Chitosan-based sorbent for efficient removal and extraction of ciprofloxacin and norfloxacin from aqueous solutions.

Nanosheets prepared from magnesium oxide, chitosan and graphene oxide (MgO/Chit/GO) were hydrothermally synthesized and used as a sorbent for removal of ciprofloxacin and norfloxacin from aqueous solutions. Residual antibiotics in sample were determined by HPLC/UV instrument. The sorbent was characterized by FTIR, XRD, BET, SEM, and TEM. Its high adsorption capacity is attributed to the high surface area (294 m2.g-1) as compared to bare MgO/chit or bare GO. The pore size of the mesoporous sorbent typically is 15 Å. The adsorption isotherms for the two model antibiotics studied (norfloxacin, ciprofloxacin) can be described with the Langmuir model, and the maximum adsorption capacities are 1111 and 1000 mg.g-1 for ciprofloxacin and norfloxacin, respectively.
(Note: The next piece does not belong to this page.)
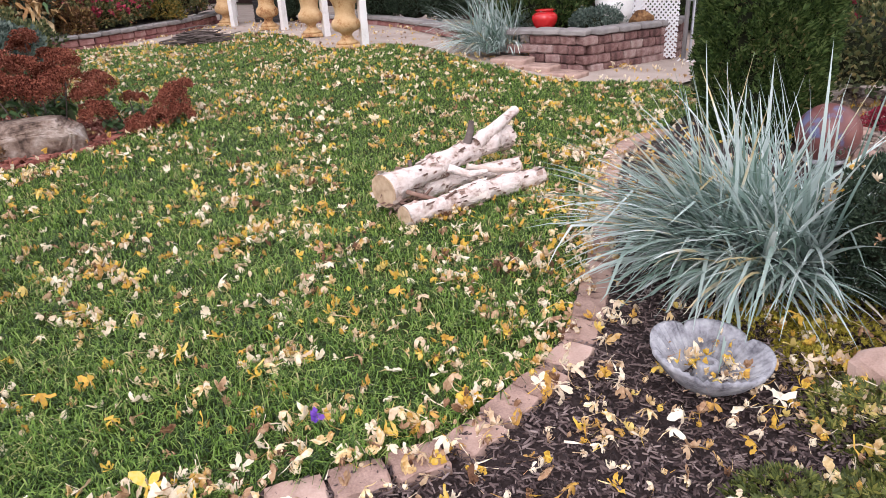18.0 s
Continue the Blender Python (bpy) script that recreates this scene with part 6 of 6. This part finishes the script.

The analysis of the kinetic data revealed that the synthesized sorbent followed pseudo-second-order kinetics and the maximum equilibrium was at over 120 and 150 min for ciprofloxacin and norfloxacin, respectively. Therefore, it is introduced as an economical, eco- friendly, and high-performance sorbent for removal of antibiotics from aqueous solutions. Graphical abstract Schematic presentation of dispersion of magnesium oxide/chitosan/graphene oxide (MgO/chit/GO) nanosheets in waste water for removal of ciprofloxacin and norfloxacin as water pollutants.